# TASK BRIEF:
All of the material below is to be restated word for word, apart from the pictures.

# DATA SEGMENT:
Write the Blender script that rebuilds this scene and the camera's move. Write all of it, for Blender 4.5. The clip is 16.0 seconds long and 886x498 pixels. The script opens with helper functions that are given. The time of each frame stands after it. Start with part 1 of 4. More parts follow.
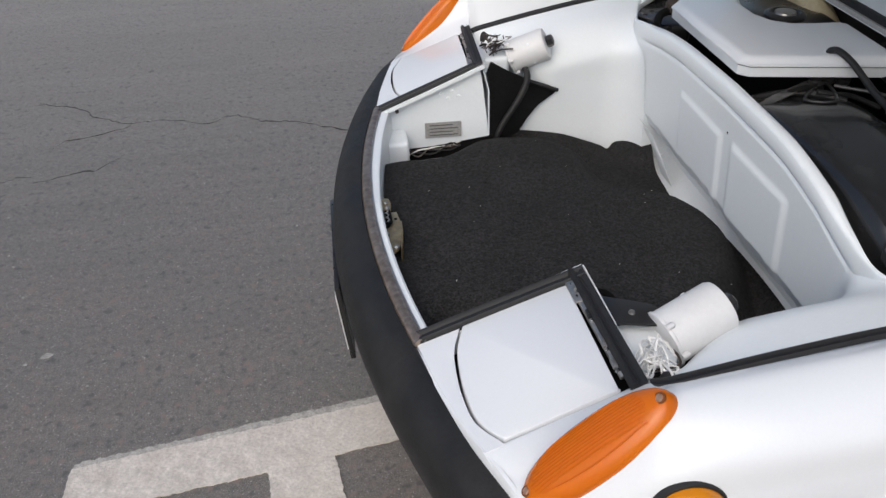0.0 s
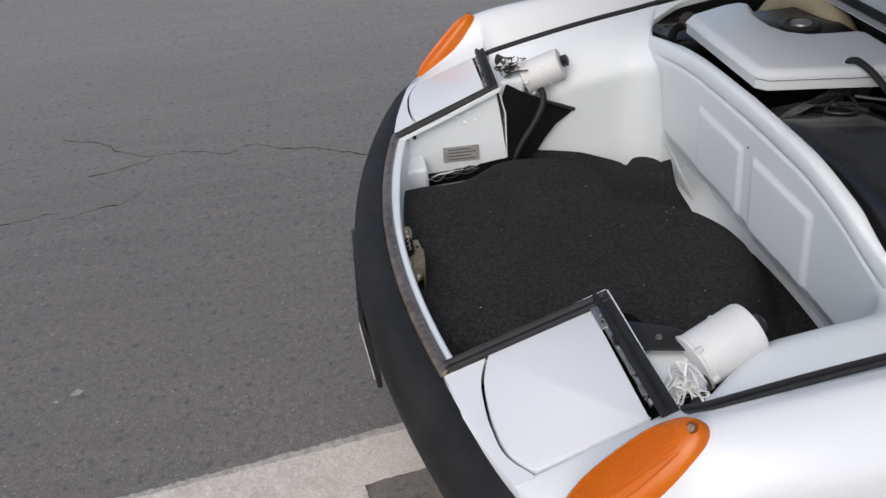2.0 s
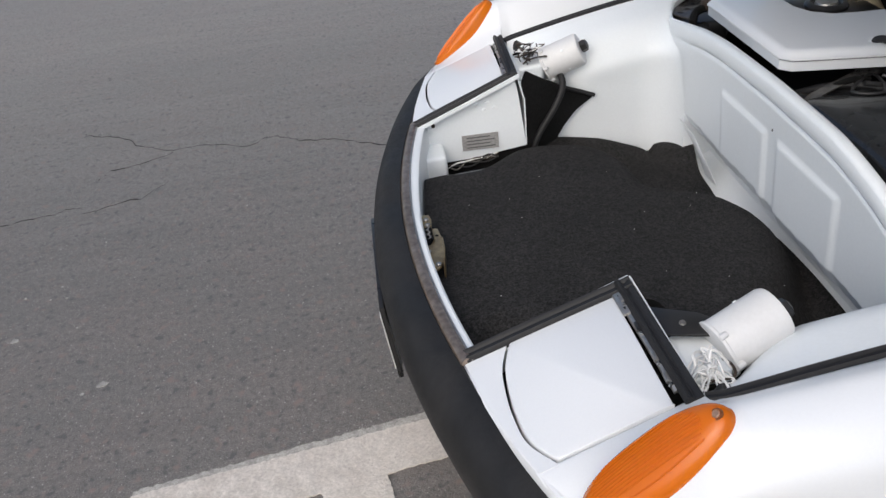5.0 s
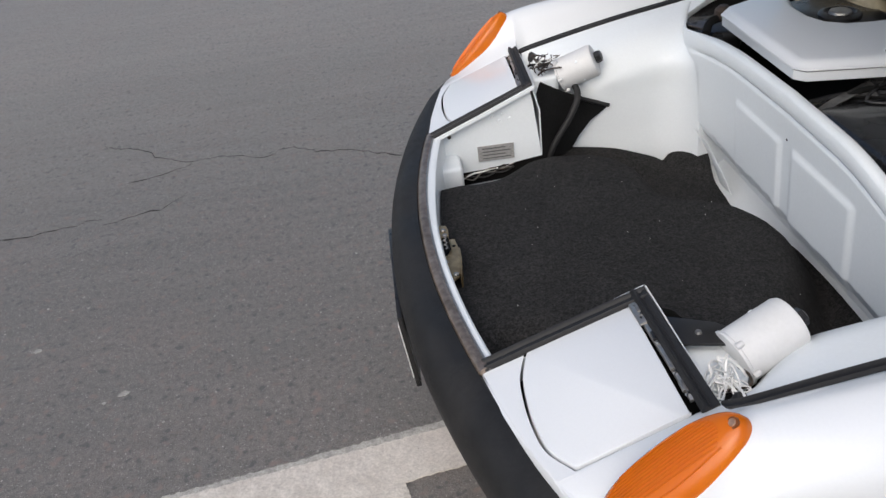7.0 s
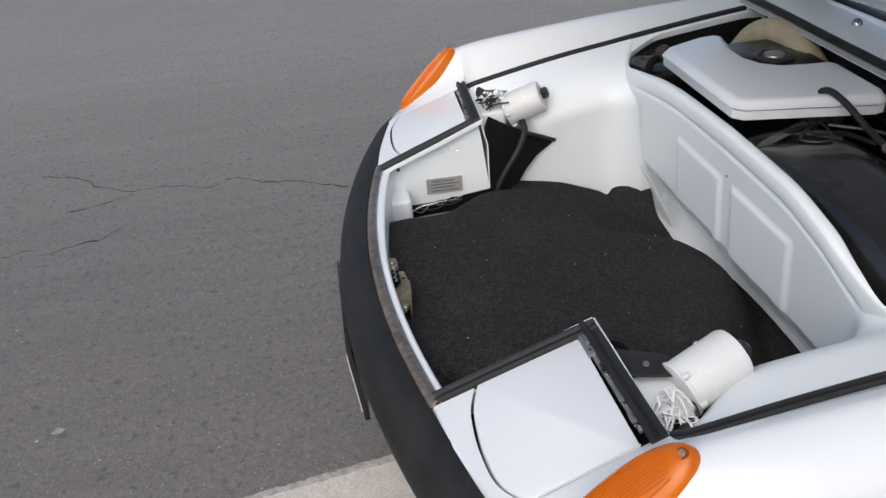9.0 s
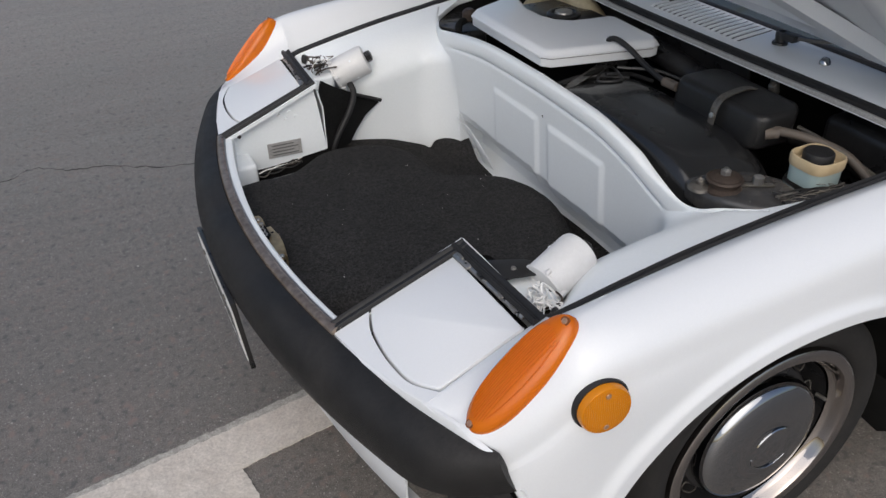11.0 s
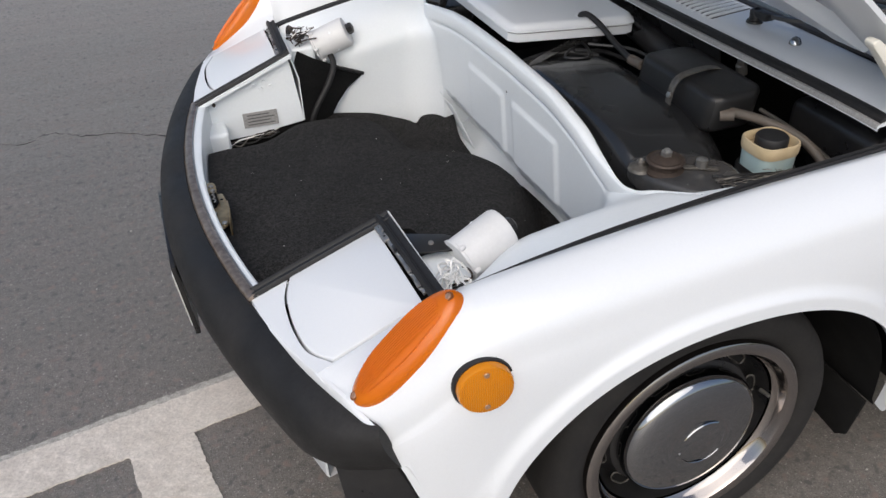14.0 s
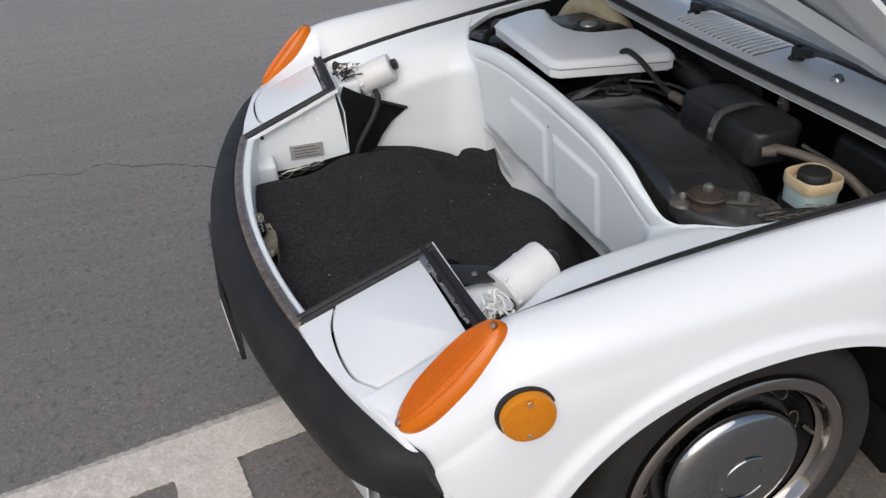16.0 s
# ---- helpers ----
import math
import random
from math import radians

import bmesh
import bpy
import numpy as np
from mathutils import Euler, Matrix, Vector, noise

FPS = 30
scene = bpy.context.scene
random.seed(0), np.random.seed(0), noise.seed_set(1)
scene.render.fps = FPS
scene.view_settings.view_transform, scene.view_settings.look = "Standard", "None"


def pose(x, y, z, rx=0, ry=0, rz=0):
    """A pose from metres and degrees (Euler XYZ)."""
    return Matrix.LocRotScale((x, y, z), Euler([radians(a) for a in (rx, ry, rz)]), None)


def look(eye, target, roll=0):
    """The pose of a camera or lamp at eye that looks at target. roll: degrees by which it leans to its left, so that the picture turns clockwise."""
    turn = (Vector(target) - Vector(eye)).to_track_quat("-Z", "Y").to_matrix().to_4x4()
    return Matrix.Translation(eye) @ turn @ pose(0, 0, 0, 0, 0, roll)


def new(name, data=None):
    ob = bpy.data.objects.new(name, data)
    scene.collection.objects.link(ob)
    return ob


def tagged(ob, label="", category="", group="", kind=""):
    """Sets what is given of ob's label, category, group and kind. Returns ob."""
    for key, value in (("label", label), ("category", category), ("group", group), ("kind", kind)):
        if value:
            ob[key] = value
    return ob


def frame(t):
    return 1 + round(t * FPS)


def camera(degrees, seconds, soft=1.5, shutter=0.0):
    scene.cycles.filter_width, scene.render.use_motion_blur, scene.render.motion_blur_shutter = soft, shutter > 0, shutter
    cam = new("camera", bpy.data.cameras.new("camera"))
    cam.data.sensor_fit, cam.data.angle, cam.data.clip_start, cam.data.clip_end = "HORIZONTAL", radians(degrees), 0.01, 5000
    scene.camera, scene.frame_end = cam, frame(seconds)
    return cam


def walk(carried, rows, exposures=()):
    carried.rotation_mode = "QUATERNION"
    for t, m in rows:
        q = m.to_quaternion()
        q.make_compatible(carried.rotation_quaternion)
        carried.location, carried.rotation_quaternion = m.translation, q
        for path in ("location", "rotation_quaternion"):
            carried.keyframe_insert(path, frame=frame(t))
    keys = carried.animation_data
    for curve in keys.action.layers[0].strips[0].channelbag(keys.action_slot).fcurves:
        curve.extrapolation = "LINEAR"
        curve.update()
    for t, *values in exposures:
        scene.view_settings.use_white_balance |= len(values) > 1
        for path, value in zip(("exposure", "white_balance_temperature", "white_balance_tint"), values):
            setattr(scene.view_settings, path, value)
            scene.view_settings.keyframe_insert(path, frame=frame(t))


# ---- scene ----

# RIGHT ANSWER:
Write the Blender script that rebuilds this scene and the camera's move. Write all of it, for Blender 4.5. The clip is 16.0 seconds long and 886x498 pixels. The script opens with helper functions that are given. The time of each frame stands after it. Start with part 1 of 4. More parts follow.
0.0 s
2.0 s
5.0 s
7.0 s
9.0 s
11.0 s
14.0 s
16.0 s
# ---- helpers ----
import math
import random
from math import radians

import bmesh
import bpy
import numpy as np
from mathutils import Euler, Matrix, Vector, noise

FPS = 30
scene = bpy.context.scene
random.seed(0), np.random.seed(0), noise.seed_set(1)
scene.render.fps = FPS
scene.view_settings.view_transform, scene.view_settings.look = "Standard", "None"


def pose(x, y, z, rx=0, ry=0, rz=0):
    """A pose from metres and degrees (Euler XYZ)."""
    return Matrix.LocRotScale((x, y, z), Euler([radians(a) for a in (rx, ry, rz)]), None)


def look(eye, target, roll=0):
    """The pose of a camera or lamp at eye that looks at target. roll: degrees by which it leans to its left, so that the picture turns clockwise."""
    turn = (Vector(target) - Vector(eye)).to_track_quat("-Z", "Y").to_matrix().to_4x4()
    return Matrix.Translation(eye) @ turn @ pose(0, 0, 0, 0, 0, roll)


def new(name, data=None):
    ob = bpy.data.objects.new(name, data)
    scene.collection.objects.link(ob)
    return ob


def tagged(ob, label="", category="", group="", kind=""):
    """Sets what is given of ob's label, category, group and kind. Returns ob."""
    for key, value in (("label", label), ("category", category), ("group", group), ("kind", kind)):
        if value:
            ob[key] = value
    return ob


def frame(t):
    return 1 + round(t * FPS)


def camera(degrees, seconds, soft=1.5, shutter=0.0):
    scene.cycles.filter_width, scene.render.use_motion_blur, scene.render.motion_blur_shutter = soft, shutter > 0, shutter
    cam = new("camera", bpy.data.cameras.new("camera"))
    cam.data.sensor_fit, cam.data.angle, cam.data.clip_start, cam.data.clip_end = "HORIZONTAL", radians(degrees), 0.01, 5000
    scene.camera, scene.frame_end = cam, frame(seconds)
    return cam


def walk(carried, rows, exposures=()):
    carried.rotation_mode = "QUATERNION"
    for t, m in rows:
        q = m.to_quaternion()
        q.make_compatible(carried.rotation_quaternion)
        carried.location, carried.rotation_quaternion = m.translation, q
        for path in ("location", "rotation_quaternion"):
            carried.keyframe_insert(path, frame=frame(t))
    keys = carried.animation_data
    for curve in keys.action.layers[0].strips[0].channelbag(keys.action_slot).fcurves:
        curve.extrapolation = "LINEAR"
        curve.update()
    for t, *values in exposures:
        scene.view_settings.use_white_balance |= len(values) > 1
        for path, value in zip(("exposure", "white_balance_temperature", "white_balance_tint"), values):
            setattr(scene.view_settings, path, value)
            scene.view_settings.keyframe_insert(path, frame=frame(t))


# ---- scene ----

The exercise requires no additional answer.